‘No one knows how big it is’: Chinese steelmaker reveals rubbery figures after state sells stake to private player
Internal audit reveals shortfall in inventory for listed firm Fushun, raising the spectre of delisting
The listed unit of a Chinese steelmaker touted by a government as a model of debt restructuring has admitted having inaccurate inventory figures – just six months after a private investor sank billions into the parent company.
Fushun Special Steel, the Shanghai-listed subsidiary of Dongbei Special Steel, issued three risk warnings via the Shanghai Stock Exchange on Wednesday, saying its books were not accurate, it would report losses for 2017, and it might delist.
Analysts said the discovery could deter other private investors from buying into troubled state-owned enterprises just as Beijing is trying to enlist private players to revive ailing state businesses through “mixed ownership reform”.
Half a year ago, a firm controlled by private Chinese steelmaker Shagang ploughed 4.5 billion yuan (US$711 million) into Dongbei Special Steel for a 43 per cent equity stake in a restructuring deal involving deep haircuts for creditors and a series of debt-to-equity swaps.
The deal gave Shagang 38.22 per cent of Fushun, replacing the Liaoning government as the listed unit’s biggest and controlling stakeholder.
Shagang stocks were also suspended from trading in Shenzhen on Wednesday.
Fushun did not say how big the discrepancy was, saying only that it found “untrue” inventory figures in a “self-examination” and its financial results of previous years had to go through “significant adjustments” as a result.
“The company could post a net loss in 2017 and for previous years,” according to Fushun’s exchange filing. “The precise amount and impact are still being verified.”
It said the result could mean the company did not have enough assets to cover its debts.
According to the company, its net assets were about 2.1 billion yuan as of the end of September, and it had an inventory of 2.6 billion yuan in finished products, raw materials and semi-finished products at the end of June.

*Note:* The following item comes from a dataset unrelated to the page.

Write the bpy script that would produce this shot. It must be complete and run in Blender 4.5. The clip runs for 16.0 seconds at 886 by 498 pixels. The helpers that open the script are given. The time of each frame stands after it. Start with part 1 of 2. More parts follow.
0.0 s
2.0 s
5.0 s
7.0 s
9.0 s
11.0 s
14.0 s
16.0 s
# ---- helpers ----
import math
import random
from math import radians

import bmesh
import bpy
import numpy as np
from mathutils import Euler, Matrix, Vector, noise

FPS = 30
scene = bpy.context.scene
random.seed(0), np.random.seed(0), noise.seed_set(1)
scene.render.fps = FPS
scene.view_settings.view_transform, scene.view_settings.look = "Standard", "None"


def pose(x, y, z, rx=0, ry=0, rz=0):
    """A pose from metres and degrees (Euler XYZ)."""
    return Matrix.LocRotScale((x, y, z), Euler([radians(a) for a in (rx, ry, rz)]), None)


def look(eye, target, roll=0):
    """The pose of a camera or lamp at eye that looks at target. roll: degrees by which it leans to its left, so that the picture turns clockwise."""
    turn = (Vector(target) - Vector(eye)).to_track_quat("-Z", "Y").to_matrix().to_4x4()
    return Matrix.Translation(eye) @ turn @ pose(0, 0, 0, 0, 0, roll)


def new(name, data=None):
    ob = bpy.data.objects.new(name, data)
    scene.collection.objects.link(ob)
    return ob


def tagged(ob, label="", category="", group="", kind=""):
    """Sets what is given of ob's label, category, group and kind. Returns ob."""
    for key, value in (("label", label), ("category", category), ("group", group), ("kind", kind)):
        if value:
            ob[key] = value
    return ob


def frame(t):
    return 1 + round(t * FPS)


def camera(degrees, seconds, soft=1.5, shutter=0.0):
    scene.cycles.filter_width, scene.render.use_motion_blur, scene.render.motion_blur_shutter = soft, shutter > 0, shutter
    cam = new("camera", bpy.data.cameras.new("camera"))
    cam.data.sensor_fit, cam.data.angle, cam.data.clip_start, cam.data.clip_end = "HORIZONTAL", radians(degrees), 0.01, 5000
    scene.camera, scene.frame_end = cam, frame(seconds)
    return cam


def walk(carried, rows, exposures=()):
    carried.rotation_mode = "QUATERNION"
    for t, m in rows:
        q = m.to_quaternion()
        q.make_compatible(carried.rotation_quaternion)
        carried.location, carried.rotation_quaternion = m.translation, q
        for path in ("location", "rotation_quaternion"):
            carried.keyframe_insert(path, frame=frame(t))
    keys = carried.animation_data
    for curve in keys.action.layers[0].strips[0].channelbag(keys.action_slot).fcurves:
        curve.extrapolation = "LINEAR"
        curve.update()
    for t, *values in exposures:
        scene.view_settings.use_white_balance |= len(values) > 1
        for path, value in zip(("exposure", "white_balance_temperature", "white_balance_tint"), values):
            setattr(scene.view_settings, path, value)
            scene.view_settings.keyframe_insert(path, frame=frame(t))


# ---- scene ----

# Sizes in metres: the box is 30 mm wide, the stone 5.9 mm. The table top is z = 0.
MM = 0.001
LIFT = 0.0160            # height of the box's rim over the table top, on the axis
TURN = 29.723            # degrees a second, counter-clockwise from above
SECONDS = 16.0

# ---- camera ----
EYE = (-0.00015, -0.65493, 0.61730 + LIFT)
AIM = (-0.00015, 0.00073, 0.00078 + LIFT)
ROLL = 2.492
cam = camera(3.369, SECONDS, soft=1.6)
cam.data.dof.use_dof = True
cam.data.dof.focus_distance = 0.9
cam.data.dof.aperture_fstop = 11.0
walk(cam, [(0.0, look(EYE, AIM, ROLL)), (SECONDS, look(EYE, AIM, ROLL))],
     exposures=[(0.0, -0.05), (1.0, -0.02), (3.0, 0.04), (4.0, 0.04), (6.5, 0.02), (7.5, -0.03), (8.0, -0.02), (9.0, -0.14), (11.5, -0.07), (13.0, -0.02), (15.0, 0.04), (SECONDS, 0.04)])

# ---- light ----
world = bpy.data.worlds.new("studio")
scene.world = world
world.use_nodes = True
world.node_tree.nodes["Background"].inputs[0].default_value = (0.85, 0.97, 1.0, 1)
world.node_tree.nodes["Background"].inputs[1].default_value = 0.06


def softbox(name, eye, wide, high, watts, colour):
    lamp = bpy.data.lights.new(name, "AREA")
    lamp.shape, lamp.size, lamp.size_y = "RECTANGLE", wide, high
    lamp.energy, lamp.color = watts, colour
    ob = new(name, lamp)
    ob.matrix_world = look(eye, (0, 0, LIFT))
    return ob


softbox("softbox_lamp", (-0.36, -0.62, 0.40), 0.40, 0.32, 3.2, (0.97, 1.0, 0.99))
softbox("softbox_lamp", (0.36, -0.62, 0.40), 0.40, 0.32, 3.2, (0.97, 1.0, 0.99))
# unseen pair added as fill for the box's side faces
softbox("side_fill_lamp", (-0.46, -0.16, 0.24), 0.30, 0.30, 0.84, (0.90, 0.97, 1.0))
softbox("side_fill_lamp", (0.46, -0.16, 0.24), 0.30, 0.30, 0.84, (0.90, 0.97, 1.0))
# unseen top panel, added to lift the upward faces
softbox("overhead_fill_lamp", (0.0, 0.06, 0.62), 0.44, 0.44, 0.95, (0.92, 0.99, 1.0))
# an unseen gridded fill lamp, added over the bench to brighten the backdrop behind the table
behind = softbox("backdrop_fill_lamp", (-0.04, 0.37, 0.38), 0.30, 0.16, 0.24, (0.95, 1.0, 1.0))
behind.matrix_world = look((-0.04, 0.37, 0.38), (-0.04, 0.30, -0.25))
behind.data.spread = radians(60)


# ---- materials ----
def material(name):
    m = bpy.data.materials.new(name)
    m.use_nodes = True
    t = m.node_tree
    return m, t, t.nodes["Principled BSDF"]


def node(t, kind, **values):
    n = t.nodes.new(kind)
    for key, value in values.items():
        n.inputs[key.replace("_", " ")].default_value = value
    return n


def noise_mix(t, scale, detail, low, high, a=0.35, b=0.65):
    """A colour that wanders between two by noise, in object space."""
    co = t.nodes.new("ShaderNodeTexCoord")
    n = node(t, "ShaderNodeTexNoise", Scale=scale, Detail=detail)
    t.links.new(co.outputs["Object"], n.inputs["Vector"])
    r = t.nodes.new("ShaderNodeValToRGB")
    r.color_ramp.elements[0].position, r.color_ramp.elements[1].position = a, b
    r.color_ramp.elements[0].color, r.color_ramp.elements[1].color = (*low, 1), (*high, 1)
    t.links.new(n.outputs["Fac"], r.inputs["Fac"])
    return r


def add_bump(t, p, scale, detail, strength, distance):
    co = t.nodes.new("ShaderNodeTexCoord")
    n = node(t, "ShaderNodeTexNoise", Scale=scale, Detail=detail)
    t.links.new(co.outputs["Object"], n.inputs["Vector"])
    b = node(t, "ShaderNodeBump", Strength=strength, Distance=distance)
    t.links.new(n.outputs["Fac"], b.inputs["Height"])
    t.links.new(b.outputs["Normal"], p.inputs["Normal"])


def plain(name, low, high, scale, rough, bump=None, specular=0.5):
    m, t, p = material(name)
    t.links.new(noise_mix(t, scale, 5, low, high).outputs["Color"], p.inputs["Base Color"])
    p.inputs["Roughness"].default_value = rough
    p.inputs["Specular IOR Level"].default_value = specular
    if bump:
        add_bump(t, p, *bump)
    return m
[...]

In a separate online statement, Fushun said the China Securities Regulatory Commission ordered it to submit a remedial plan before the end of February.
The regulator said the company’s management of its assets – mainly inventory, fixed assets and projects under construction – was weak and Fushun could not ensure its financial reports were accurate.
Fushun previously reported a 112 million yuan profit in 2016 and 197 million yuan in 2015.
Under the Shanghai bourse’s rules, companies that report financial losses for two years in a row are subject to a series of restrictions, including fundraising constraints and daily trading limits of 5 per cent rather than the standard 10 per cent. A third year of losses will result in delisting.
Dongbei Special Steel gained attention in 2016 for defaulting on bond repayments 10 times in a row.
The ensuing restructure was hailed by the Liaoning government as a “successful example of using the bankruptcy law to save companies in difficulty”, even though some creditors who refused to accept the debt-to-equity plan lost as much as 78 per cent of their money.
Shagang, now China’s third-biggest steelmaker by output, then stepped in and took a controlling stake from the government.
An industry observer said the Fushun announcements could “be a one-off loss, but no one knows how big it is”.
“Investors will be more cautious [about mixed ownership of SOEs] in the future.”
Chinese retail investors in the steelmaker were shocked by the revelation. In Guba.com.cn, an online community of retail investors, many commenters suggested suing the company for fraud.